§ SUPPLIED DATA:
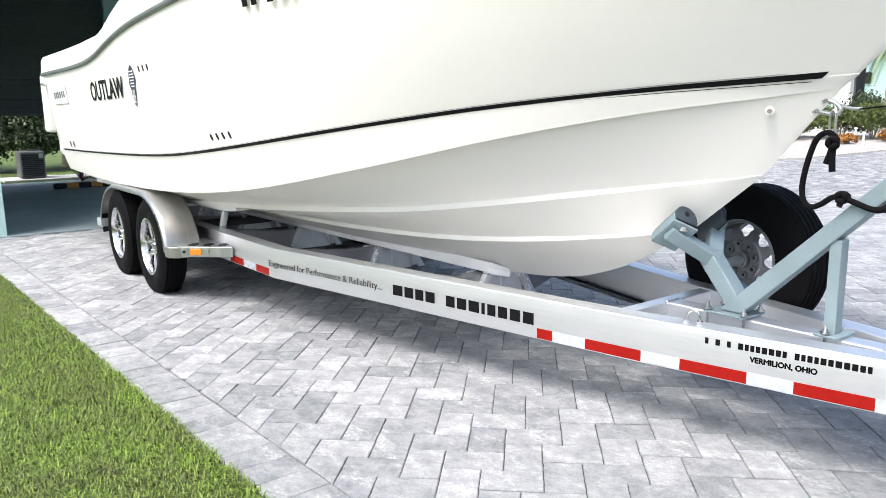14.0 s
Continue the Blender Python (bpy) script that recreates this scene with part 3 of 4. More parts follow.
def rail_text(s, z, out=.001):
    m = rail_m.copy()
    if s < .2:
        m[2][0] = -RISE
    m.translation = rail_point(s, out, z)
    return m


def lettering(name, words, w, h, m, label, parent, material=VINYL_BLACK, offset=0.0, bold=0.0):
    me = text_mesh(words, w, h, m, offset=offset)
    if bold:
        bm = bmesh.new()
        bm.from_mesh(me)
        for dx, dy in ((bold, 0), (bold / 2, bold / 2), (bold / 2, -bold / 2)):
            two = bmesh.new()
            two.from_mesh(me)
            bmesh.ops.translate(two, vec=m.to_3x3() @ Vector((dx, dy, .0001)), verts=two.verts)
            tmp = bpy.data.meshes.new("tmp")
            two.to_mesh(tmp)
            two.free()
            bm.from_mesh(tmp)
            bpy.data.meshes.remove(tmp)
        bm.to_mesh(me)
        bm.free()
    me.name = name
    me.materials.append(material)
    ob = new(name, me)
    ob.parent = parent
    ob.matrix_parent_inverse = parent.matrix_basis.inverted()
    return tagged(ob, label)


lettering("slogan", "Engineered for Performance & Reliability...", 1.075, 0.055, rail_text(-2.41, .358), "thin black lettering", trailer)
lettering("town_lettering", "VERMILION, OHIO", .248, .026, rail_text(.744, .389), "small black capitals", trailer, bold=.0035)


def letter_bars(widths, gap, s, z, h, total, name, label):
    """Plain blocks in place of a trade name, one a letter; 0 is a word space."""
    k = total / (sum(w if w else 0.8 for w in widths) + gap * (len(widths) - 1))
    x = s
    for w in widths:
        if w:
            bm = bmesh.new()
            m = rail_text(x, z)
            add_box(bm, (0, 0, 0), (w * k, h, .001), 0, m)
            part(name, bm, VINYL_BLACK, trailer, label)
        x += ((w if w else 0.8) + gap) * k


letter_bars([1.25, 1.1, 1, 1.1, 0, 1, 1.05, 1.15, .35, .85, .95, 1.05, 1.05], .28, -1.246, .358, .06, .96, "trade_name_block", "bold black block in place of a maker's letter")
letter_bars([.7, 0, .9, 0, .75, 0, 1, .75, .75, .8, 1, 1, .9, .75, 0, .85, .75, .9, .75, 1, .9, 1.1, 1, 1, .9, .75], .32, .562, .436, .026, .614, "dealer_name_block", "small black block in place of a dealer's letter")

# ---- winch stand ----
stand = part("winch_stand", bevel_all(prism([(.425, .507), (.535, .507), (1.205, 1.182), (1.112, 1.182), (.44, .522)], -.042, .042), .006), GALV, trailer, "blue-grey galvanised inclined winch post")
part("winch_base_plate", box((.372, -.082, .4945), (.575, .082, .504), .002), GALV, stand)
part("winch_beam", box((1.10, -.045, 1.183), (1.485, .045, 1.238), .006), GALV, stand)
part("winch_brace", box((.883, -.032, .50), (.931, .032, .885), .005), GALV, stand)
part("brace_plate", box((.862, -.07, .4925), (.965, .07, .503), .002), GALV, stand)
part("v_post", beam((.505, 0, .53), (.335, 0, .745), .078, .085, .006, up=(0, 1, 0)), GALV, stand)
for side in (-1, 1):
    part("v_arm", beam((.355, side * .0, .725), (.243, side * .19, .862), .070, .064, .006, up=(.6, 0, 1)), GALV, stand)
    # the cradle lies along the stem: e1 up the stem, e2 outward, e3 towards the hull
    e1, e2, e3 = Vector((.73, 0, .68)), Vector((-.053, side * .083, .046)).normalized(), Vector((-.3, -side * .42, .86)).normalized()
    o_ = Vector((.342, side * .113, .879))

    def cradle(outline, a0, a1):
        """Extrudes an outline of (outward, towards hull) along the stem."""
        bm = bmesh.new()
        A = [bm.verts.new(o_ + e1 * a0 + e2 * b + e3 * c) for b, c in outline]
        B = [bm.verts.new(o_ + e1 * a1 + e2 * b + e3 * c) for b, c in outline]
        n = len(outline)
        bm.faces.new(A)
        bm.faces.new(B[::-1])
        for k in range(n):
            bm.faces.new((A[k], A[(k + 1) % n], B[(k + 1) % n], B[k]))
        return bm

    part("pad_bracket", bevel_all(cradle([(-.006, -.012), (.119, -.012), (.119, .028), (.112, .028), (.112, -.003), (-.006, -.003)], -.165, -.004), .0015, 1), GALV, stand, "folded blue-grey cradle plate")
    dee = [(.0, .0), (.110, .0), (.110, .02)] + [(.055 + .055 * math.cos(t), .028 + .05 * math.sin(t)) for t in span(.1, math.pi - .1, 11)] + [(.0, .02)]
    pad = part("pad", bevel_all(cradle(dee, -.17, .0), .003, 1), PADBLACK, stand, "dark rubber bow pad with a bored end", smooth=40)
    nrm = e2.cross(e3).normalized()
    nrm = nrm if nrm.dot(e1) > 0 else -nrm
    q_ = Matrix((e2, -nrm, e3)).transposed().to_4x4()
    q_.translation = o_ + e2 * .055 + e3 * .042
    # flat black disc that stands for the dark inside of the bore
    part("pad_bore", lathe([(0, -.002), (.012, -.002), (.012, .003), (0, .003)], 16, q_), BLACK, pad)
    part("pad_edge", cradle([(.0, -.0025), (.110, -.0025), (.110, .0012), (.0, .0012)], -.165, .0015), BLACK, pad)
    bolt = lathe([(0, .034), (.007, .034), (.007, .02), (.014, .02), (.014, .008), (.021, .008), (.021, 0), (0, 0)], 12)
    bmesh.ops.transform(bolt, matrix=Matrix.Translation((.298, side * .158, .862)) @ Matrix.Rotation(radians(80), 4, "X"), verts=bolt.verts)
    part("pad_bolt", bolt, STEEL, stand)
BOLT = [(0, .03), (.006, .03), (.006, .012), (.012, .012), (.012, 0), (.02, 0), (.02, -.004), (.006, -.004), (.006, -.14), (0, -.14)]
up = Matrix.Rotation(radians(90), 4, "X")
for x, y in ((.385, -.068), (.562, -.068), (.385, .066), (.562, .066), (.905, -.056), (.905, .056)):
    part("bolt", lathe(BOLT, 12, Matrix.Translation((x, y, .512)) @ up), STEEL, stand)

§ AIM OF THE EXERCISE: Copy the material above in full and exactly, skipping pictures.

§ OUTPUT FOR THIS TASK:
14.0 s
Continue the Blender Python (bpy) script that recreates this scene with part 3 of 4. More parts follow.
def rail_text(s, z, out=.001):
    m = rail_m.copy()
    if s < .2:
        m[2][0] = -RISE
    m.translation = rail_point(s, out, z)
    return m


def lettering(name, words, w, h, m, label, parent, material=VINYL_BLACK, offset=0.0, bold=0.0):
    me = text_mesh(words, w, h, m, offset=offset)
    if bold:
        bm = bmesh.new()
        bm.from_mesh(me)
        for dx, dy in ((bold, 0), (bold / 2, bold / 2), (bold / 2, -bold / 2)):
            two = bmesh.new()
            two.from_mesh(me)
            bmesh.ops.translate(two, vec=m.to_3x3() @ Vector((dx, dy, .0001)), verts=two.verts)
            tmp = bpy.data.meshes.new("tmp")
            two.to_mesh(tmp)
            two.free()
            bm.from_mesh(tmp)
            bpy.data.meshes.remove(tmp)
        bm.to_mesh(me)
        bm.free()
    me.name = name
    me.materials.append(material)
    ob = new(name, me)
    ob.parent = parent
    ob.matrix_parent_inverse = parent.matrix_basis.inverted()
    return tagged(ob, label)


lettering("slogan", "Engineered for Performance & Reliability...", 1.075, 0.055, rail_text(-2.41, .358), "thin black lettering", trailer)
lettering("town_lettering", "VERMILION, OHIO", .248, .026, rail_text(.744, .389), "small black capitals", trailer, bold=.0035)


def letter_bars(widths, gap, s, z, h, total, name, label):
    """Plain blocks in place of a trade name, one a letter; 0 is a word space."""
    k = total / (sum(w if w else 0.8 for w in widths) + gap * (len(widths) - 1))
    x = s
    for w in widths:
        if w:
            bm = bmesh.new()
            m = rail_text(x, z)
            add_box(bm, (0, 0, 0), (w * k, h, .001), 0, m)
            part(name, bm, VINYL_BLACK, trailer, label)
        x += ((w if w else 0.8) + gap) * k


letter_bars([1.25, 1.1, 1, 1.1, 0, 1, 1.05, 1.15, .35, .85, .95, 1.05, 1.05], .28, -1.246, .358, .06, .96, "trade_name_block", "bold black block in place of a maker's letter")
letter_bars([.7, 0, .9, 0, .75, 0, 1, .75, .75, .8, 1, 1, .9, .75, 0, .85, .75, .9, .75, 1, .9, 1.1, 1, 1, .9, .75], .32, .562, .436, .026, .614, "dealer_name_block", "small black block in place of a dealer's letter")

# ---- winch stand ----
stand = part("winch_stand", bevel_all(prism([(.425, .507), (.535, .507), (1.205, 1.182), (1.112, 1.182), (.44, .522)], -.042, .042), .006), GALV, trailer, "blue-grey galvanised inclined winch post")
part("winch_base_plate", box((.372, -.082, .4945), (.575, .082, .504), .002), GALV, stand)
part("winch_beam", box((1.10, -.045, 1.183), (1.485, .045, 1.238), .006), GALV, stand)
part("winch_brace", box((.883, -.032, .50), (.931, .032, .885), .005), GALV, stand)
part("brace_plate", box((.862, -.07, .4925), (.965, .07, .503), .002), GALV, stand)
part("v_post", beam((.505, 0, .53), (.335, 0, .745), .078, .085, .006, up=(0, 1, 0)), GALV, stand)
for side in (-1, 1):
    part("v_arm", beam((.355, side * .0, .725), (.243, side * .19, .862), .070, .064, .006, up=(.6, 0, 1)), GALV, stand)
    # the cradle lies along the stem: e1 up the stem, e2 outward, e3 towards the hull
    e1, e2, e3 = Vector((.73, 0, .68)), Vector((-.053, side * .083, .046)).normalized(), Vector((-.3, -side * .42, .86)).normalized()
    o_ = Vector((.342, side * .113, .879))

    def cradle(outline, a0, a1):
        """Extrudes an outline of (outward, towards hull) along the stem."""
        bm = bmesh.new()
        A = [bm.verts.new(o_ + e1 * a0 + e2 * b + e3 * c) for b, c in outline]
        B = [bm.verts.new(o_ + e1 * a1 + e2 * b + e3 * c) for b, c in outline]
        n = len(outline)
        bm.faces.new(A)
        bm.faces.new(B[::-1])
        for k in range(n):
            bm.faces.new((A[k], A[(k + 1) % n], B[(k + 1) % n], B[k]))
        return bm

    part("pad_bracket", bevel_all(cradle([(-.006, -.012), (.119, -.012), (.119, .028), (.112, .028), (.112, -.003), (-.006, -.003)], -.165, -.004), .0015, 1), GALV, stand, "folded blue-grey cradle plate")
    dee = [(.0, .0), (.110, .0), (.110, .02)] + [(.055 + .055 * math.cos(t), .028 + .05 * math.sin(t)) for t in span(.1, math.pi - .1, 11)] + [(.0, .02)]
    pad = part("pad", bevel_all(cradle(dee, -.17, .0), .003, 1), PADBLACK, stand, "dark rubber bow pad with a bored end", smooth=40)
    nrm = e2.cross(e3).normalized()
    nrm = nrm if nrm.dot(e1) > 0 else -nrm
    q_ = Matrix((e2, -nrm, e3)).transposed().to_4x4()
    q_.translation = o_ + e2 * .055 + e3 * .042
    # flat black disc that stands for the dark inside of the bore
    part("pad_bore", lathe([(0, -.002), (.012, -.002), (.012, .003), (0, .003)], 16, q_), BLACK, pad)
    part("pad_edge", cradle([(.0, -.0025), (.110, -.0025), (.110, .0012), (.0, .0012)], -.165, .0015), BLACK, pad)
    bolt = lathe([(0, .034), (.007, .034), (.007, .02), (.014, .02), (.014, .008), (.021, .008), (.021, 0), (0, 0)], 12)
    bmesh.ops.transform(bolt, matrix=Matrix.Translation((.298, side * .158, .862)) @ Matrix.Rotation(radians(80), 4, "X"), verts=bolt.verts)
    part("pad_bolt", bolt, STEEL, stand)
BOLT = [(0, .03), (.006, .03), (.006, .012), (.012, .012), (.012, 0), (.02, 0), (.02, -.004), (.006, -.004), (.006, -.14), (0, -.14)]
up = Matrix.Rotation(radians(90), 4, "X")
for x, y in ((.385, -.068), (.562, -.068), (.385, .066), (.562, .066), (.905, -.056), (.905, .056)):
    part("bolt", lathe(BOLT, 12, Matrix.Translation((x, y, .512)) @ up), STEEL, stand)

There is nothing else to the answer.